■ Directions ■
What is needed is an exact copy of the lines from the line containing "q.make_compatible(carried.rotation_quaternion)" to the line containing "scene.view_settings.keyframe_insert(path, frame=frame(t))", both lines included, and nothing else.

■ Data for this task ■
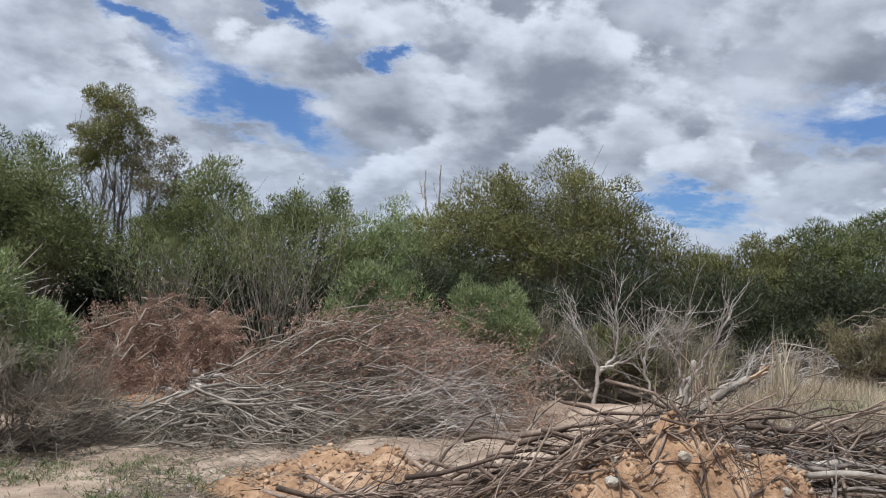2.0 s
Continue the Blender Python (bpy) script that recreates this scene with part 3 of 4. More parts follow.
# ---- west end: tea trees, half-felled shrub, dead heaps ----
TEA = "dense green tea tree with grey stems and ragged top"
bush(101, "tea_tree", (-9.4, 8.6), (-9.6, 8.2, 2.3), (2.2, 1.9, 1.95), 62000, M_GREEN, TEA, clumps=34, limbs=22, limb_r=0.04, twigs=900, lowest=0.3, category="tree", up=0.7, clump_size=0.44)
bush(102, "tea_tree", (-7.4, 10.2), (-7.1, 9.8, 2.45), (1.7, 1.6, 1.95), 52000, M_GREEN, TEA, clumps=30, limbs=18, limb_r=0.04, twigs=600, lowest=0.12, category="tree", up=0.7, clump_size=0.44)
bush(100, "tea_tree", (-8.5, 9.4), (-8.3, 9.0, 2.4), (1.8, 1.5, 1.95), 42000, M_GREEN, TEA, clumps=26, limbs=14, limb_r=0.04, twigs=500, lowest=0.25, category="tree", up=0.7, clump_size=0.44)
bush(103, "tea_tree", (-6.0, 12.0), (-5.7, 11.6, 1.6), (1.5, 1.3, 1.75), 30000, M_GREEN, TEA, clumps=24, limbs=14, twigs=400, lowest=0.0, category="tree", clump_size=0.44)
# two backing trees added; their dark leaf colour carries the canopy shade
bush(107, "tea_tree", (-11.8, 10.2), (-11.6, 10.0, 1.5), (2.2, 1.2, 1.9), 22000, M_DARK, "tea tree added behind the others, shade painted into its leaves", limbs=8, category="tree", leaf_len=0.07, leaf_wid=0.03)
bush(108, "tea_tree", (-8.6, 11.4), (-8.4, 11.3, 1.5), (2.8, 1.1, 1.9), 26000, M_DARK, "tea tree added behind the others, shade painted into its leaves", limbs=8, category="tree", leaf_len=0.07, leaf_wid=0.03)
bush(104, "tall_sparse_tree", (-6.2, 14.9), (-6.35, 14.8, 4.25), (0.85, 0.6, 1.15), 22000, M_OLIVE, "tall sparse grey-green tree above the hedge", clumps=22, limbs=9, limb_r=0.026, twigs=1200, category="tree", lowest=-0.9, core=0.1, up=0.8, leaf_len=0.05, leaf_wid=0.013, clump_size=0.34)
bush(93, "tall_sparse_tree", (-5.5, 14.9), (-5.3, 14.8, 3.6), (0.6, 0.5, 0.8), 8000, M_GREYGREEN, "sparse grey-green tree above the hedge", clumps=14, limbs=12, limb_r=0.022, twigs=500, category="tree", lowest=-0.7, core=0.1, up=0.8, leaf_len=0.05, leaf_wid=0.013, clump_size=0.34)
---
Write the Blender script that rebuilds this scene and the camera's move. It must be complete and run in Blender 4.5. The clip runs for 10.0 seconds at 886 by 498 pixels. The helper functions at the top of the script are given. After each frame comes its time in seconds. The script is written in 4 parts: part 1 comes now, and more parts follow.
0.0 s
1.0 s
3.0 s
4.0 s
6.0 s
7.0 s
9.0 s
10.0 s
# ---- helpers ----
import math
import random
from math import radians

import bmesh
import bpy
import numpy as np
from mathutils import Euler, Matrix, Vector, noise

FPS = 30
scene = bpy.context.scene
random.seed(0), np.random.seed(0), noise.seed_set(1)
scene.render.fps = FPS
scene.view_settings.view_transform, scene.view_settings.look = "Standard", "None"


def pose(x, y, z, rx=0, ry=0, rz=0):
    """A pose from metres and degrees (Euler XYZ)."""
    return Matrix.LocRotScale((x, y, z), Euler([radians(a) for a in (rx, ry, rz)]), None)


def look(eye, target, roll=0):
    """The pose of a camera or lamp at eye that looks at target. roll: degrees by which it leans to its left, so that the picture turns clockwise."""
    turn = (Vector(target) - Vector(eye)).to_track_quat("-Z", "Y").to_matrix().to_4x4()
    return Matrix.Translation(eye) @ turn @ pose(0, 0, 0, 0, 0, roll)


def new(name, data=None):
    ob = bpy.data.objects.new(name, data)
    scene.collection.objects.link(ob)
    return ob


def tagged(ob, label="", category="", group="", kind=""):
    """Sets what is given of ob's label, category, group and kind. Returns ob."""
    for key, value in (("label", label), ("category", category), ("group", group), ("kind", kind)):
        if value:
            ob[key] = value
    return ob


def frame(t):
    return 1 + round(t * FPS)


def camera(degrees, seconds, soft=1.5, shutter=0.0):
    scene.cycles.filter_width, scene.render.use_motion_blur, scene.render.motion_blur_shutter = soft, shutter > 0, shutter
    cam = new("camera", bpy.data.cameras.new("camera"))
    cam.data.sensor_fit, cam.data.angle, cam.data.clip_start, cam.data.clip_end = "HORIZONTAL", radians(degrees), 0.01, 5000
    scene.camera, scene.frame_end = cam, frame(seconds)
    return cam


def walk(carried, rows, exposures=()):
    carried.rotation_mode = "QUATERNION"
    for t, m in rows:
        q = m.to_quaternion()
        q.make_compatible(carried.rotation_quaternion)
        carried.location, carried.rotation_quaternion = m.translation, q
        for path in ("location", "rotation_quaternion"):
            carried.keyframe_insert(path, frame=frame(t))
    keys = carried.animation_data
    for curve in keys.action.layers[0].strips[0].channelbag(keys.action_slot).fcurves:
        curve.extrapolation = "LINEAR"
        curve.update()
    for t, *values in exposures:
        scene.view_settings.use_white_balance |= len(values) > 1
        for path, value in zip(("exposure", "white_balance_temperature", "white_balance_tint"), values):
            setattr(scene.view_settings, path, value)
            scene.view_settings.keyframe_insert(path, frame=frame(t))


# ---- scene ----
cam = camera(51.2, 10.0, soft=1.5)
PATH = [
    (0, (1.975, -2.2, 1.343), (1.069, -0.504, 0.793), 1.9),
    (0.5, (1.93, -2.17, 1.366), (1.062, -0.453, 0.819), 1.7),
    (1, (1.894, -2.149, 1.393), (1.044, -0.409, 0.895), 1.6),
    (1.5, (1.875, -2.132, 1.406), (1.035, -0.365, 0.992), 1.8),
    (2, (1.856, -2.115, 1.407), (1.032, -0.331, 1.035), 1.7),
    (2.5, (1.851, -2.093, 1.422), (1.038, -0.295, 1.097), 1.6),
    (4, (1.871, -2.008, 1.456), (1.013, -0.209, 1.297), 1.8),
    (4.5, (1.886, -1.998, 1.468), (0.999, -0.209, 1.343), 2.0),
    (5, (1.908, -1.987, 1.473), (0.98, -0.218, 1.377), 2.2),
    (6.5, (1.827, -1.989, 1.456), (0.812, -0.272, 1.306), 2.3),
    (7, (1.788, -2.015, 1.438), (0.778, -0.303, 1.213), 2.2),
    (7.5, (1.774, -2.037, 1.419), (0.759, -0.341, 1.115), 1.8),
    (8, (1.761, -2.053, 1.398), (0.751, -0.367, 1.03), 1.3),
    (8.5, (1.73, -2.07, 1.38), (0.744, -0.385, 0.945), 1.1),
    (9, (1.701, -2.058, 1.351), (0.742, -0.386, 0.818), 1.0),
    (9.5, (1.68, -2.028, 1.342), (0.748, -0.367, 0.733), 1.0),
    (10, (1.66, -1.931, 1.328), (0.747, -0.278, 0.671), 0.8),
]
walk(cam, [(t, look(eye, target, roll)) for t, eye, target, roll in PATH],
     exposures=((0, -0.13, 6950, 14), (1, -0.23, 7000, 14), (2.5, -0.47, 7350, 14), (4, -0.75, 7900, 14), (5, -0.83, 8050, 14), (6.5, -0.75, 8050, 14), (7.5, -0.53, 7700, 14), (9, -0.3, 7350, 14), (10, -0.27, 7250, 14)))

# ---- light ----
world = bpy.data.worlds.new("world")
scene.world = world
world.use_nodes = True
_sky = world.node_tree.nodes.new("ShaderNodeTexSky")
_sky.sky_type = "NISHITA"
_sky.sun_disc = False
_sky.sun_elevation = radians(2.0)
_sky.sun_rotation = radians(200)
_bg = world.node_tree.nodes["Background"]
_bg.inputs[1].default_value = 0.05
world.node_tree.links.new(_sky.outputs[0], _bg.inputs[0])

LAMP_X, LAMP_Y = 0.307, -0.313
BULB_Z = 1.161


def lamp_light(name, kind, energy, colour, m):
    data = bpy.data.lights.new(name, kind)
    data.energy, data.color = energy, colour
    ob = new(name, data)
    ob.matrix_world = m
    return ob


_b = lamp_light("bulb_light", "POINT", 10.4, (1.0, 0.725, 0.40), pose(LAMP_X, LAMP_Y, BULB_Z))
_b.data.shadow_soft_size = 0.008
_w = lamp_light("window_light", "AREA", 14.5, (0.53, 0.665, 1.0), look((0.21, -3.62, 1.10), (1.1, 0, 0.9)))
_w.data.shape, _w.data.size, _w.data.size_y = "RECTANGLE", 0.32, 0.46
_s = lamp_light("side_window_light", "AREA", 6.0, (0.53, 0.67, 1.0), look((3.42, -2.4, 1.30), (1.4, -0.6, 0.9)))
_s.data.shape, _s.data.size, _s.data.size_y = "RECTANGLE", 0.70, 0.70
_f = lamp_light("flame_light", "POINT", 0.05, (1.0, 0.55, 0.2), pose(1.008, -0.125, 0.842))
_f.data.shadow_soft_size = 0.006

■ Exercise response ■
        q.make_compatible(carried.rotation_quaternion)
        carried.location, carried.rotation_quaternion = m.translation, q
        for path in ("location", "rotation_quaternion"):
            carried.keyframe_insert(path, frame=frame(t))
    keys = carried.animation_data
    for curve in keys.action.layers[0].strips[0].channelbag(keys.action_slot).fcurves:
        curve.extrapolation = "LINEAR"
        curve.update()
    for t, *values in exposures:
        scene.view_settings.use_white_balance |= len(values) > 1
        for path, value in zip(("exposure", "white_balance_temperature", "white_balance_tint"), values):
            setattr(scene.view_settings, path, value)
            scene.view_settings.keyframe_insert(path, frame=frame(t))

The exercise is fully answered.